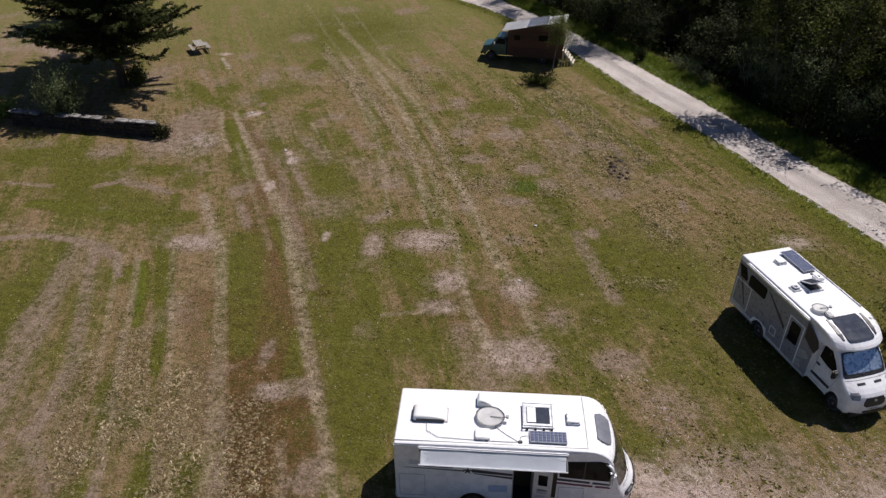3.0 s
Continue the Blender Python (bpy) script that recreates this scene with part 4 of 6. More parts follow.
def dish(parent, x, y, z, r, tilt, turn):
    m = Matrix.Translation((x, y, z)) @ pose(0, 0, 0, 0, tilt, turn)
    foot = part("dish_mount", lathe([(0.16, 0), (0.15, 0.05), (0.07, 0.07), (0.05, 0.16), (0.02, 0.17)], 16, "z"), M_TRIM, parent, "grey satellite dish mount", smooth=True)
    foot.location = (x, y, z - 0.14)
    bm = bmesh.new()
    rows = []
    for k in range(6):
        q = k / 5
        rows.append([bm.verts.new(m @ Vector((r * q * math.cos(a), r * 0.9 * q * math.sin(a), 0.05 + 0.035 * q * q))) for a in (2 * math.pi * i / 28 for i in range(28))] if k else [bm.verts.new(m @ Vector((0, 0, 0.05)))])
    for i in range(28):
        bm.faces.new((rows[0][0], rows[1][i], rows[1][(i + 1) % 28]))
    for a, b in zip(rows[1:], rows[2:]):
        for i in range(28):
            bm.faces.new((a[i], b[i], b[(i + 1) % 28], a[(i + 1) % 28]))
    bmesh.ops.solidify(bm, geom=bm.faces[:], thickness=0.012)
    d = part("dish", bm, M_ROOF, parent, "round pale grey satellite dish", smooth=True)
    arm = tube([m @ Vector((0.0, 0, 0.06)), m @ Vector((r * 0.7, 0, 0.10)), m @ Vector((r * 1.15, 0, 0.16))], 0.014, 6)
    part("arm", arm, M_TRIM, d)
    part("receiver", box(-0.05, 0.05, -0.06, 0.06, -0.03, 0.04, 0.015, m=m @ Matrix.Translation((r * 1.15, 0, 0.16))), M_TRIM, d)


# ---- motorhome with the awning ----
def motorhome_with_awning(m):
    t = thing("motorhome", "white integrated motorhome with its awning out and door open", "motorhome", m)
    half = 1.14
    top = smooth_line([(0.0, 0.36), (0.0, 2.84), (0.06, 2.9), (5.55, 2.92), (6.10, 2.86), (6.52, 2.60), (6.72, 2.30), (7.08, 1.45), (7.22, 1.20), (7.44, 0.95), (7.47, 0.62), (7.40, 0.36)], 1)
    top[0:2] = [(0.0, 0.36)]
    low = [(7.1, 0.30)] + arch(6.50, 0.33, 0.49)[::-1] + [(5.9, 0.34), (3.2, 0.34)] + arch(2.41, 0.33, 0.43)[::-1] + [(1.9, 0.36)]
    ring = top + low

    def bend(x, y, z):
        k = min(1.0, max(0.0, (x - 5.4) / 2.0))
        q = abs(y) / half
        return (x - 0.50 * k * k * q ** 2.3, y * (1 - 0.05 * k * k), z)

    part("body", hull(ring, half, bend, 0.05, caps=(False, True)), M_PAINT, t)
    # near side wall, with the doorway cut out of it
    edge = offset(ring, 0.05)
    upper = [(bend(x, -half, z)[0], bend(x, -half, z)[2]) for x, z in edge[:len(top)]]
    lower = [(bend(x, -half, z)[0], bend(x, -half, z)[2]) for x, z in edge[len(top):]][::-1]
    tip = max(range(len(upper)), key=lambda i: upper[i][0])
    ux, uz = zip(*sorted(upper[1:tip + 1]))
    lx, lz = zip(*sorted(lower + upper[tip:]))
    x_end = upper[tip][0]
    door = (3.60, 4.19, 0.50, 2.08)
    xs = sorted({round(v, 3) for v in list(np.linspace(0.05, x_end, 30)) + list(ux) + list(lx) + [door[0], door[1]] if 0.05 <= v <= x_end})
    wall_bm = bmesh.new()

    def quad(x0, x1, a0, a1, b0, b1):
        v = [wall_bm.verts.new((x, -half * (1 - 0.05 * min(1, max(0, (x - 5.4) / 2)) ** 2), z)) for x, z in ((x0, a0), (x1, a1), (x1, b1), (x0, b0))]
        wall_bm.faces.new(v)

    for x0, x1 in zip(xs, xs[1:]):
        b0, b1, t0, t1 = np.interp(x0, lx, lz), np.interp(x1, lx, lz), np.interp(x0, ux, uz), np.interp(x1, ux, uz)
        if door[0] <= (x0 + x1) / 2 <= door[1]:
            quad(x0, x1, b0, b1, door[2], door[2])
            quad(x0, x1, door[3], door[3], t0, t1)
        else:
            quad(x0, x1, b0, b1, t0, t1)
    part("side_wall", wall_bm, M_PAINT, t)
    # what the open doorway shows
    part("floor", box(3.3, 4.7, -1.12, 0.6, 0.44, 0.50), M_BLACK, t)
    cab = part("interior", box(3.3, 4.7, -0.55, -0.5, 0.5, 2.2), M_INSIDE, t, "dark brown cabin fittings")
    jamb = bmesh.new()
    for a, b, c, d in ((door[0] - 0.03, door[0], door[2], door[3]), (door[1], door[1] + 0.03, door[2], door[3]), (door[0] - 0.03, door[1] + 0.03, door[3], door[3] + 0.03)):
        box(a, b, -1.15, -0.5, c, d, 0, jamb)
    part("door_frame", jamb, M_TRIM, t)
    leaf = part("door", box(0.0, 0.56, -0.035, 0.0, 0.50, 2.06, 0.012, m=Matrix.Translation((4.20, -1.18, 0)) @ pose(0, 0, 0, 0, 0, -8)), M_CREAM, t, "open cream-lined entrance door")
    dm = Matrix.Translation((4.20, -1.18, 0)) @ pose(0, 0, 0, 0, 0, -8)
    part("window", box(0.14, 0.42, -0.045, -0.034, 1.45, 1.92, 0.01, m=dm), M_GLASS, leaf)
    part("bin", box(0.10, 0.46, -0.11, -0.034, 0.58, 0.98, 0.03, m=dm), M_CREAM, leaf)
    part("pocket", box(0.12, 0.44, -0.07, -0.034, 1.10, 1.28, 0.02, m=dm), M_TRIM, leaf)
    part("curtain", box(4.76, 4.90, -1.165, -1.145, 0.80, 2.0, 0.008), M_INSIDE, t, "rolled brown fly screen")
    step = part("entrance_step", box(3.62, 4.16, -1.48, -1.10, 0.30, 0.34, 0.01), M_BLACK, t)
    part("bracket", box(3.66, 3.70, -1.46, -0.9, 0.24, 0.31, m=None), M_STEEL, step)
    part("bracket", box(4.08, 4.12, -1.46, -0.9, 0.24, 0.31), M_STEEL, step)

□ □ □

**Aim:**
Return the listing above in full and without alteration, excluding its pictures.

**Completed exercise:**
3.0 s
Continue the Blender Python (bpy) script that recreates this scene with part 4 of 6. More parts follow.
def dish(parent, x, y, z, r, tilt, turn):
    m = Matrix.Translation((x, y, z)) @ pose(0, 0, 0, 0, tilt, turn)
    foot = part("dish_mount", lathe([(0.16, 0), (0.15, 0.05), (0.07, 0.07), (0.05, 0.16), (0.02, 0.17)], 16, "z"), M_TRIM, parent, "grey satellite dish mount", smooth=True)
    foot.location = (x, y, z - 0.14)
    bm = bmesh.new()
    rows = []
    for k in range(6):
        q = k / 5
        rows.append([bm.verts.new(m @ Vector((r * q * math.cos(a), r * 0.9 * q * math.sin(a), 0.05 + 0.035 * q * q))) for a in (2 * math.pi * i / 28 for i in range(28))] if k else [bm.verts.new(m @ Vector((0, 0, 0.05)))])
    for i in range(28):
        bm.faces.new((rows[0][0], rows[1][i], rows[1][(i + 1) % 28]))
    for a, b in zip(rows[1:], rows[2:]):
        for i in range(28):
            bm.faces.new((a[i], b[i], b[(i + 1) % 28], a[(i + 1) % 28]))
    bmesh.ops.solidify(bm, geom=bm.faces[:], thickness=0.012)
    d = part("dish", bm, M_ROOF, parent, "round pale grey satellite dish", smooth=True)
    arm = tube([m @ Vector((0.0, 0, 0.06)), m @ Vector((r * 0.7, 0, 0.10)), m @ Vector((r * 1.15, 0, 0.16))], 0.014, 6)
    part("arm", arm, M_TRIM, d)
    part("receiver", box(-0.05, 0.05, -0.06, 0.06, -0.03, 0.04, 0.015, m=m @ Matrix.Translation((r * 1.15, 0, 0.16))), M_TRIM, d)


# ---- motorhome with the awning ----
def motorhome_with_awning(m):
    t = thing("motorhome", "white integrated motorhome with its awning out and door open", "motorhome", m)
    half = 1.14
    top = smooth_line([(0.0, 0.36), (0.0, 2.84), (0.06, 2.9), (5.55, 2.92), (6.10, 2.86), (6.52, 2.60), (6.72, 2.30), (7.08, 1.45), (7.22, 1.20), (7.44, 0.95), (7.47, 0.62), (7.40, 0.36)], 1)
    top[0:2] = [(0.0, 0.36)]
    low = [(7.1, 0.30)] + arch(6.50, 0.33, 0.49)[::-1] + [(5.9, 0.34), (3.2, 0.34)] + arch(2.41, 0.33, 0.43)[::-1] + [(1.9, 0.36)]
    ring = top + low

    def bend(x, y, z):
        k = min(1.0, max(0.0, (x - 5.4) / 2.0))
        q = abs(y) / half
        return (x - 0.50 * k * k * q ** 2.3, y * (1 - 0.05 * k * k), z)

    part("body", hull(ring, half, bend, 0.05, caps=(False, True)), M_PAINT, t)
    # near side wall, with the doorway cut out of it
    edge = offset(ring, 0.05)
    upper = [(bend(x, -half, z)[0], bend(x, -half, z)[2]) for x, z in edge[:len(top)]]
    lower = [(bend(x, -half, z)[0], bend(x, -half, z)[2]) for x, z in edge[len(top):]][::-1]
    tip = max(range(len(upper)), key=lambda i: upper[i][0])
    ux, uz = zip(*sorted(upper[1:tip + 1]))
    lx, lz = zip(*sorted(lower + upper[tip:]))
    x_end = upper[tip][0]
    door = (3.60, 4.19, 0.50, 2.08)
    xs = sorted({round(v, 3) for v in list(np.linspace(0.05, x_end, 30)) + list(ux) + list(lx) + [door[0], door[1]] if 0.05 <= v <= x_end})
    wall_bm = bmesh.new()

    def quad(x0, x1, a0, a1, b0, b1):
        v = [wall_bm.verts.new((x, -half * (1 - 0.05 * min(1, max(0, (x - 5.4) / 2)) ** 2), z)) for x, z in ((x0, a0), (x1, a1), (x1, b1), (x0, b0))]
        wall_bm.faces.new(v)

    for x0, x1 in zip(xs, xs[1:]):
        b0, b1, t0, t1 = np.interp(x0, lx, lz), np.interp(x1, lx, lz), np.interp(x0, ux, uz), np.interp(x1, ux, uz)
        if door[0] <= (x0 + x1) / 2 <= door[1]:
            quad(x0, x1, b0, b1, door[2], door[2])
            quad(x0, x1, door[3], door[3], t0, t1)
        else:
            quad(x0, x1, b0, b1, t0, t1)
    part("side_wall", wall_bm, M_PAINT, t)
    # what the open doorway shows
    part("floor", box(3.3, 4.7, -1.12, 0.6, 0.44, 0.50), M_BLACK, t)
    cab = part("interior", box(3.3, 4.7, -0.55, -0.5, 0.5, 2.2), M_INSIDE, t, "dark brown cabin fittings")
    jamb = bmesh.new()
    for a, b, c, d in ((door[0] - 0.03, door[0], door[2], door[3]), (door[1], door[1] + 0.03, door[2], door[3]), (door[0] - 0.03, door[1] + 0.03, door[3], door[3] + 0.03)):
        box(a, b, -1.15, -0.5, c, d, 0, jamb)
    part("door_frame", jamb, M_TRIM, t)
    leaf = part("door", box(0.0, 0.56, -0.035, 0.0, 0.50, 2.06, 0.012, m=Matrix.Translation((4.20, -1.18, 0)) @ pose(0, 0, 0, 0, 0, -8)), M_CREAM, t, "open cream-lined entrance door")
    dm = Matrix.Translation((4.20, -1.18, 0)) @ pose(0, 0, 0, 0, 0, -8)
    part("window", box(0.14, 0.42, -0.045, -0.034, 1.45, 1.92, 0.01, m=dm), M_GLASS, leaf)
    part("bin", box(0.10, 0.46, -0.11, -0.034, 0.58, 0.98, 0.03, m=dm), M_CREAM, leaf)
    part("pocket", box(0.12, 0.44, -0.07, -0.034, 1.10, 1.28, 0.02, m=dm), M_TRIM, leaf)
    part("curtain", box(4.76, 4.90, -1.165, -1.145, 0.80, 2.0, 0.008), M_INSIDE, t, "rolled brown fly screen")
    step = part("entrance_step", box(3.62, 4.16, -1.48, -1.10, 0.30, 0.34, 0.01), M_BLACK, t)
    part("bracket", box(3.66, 3.70, -1.46, -0.9, 0.24, 0.31, m=None), M_STEEL, step)
    part("bracket", box(4.08, 4.12, -1.46, -0.9, 0.24, 0.31), M_STEEL, step)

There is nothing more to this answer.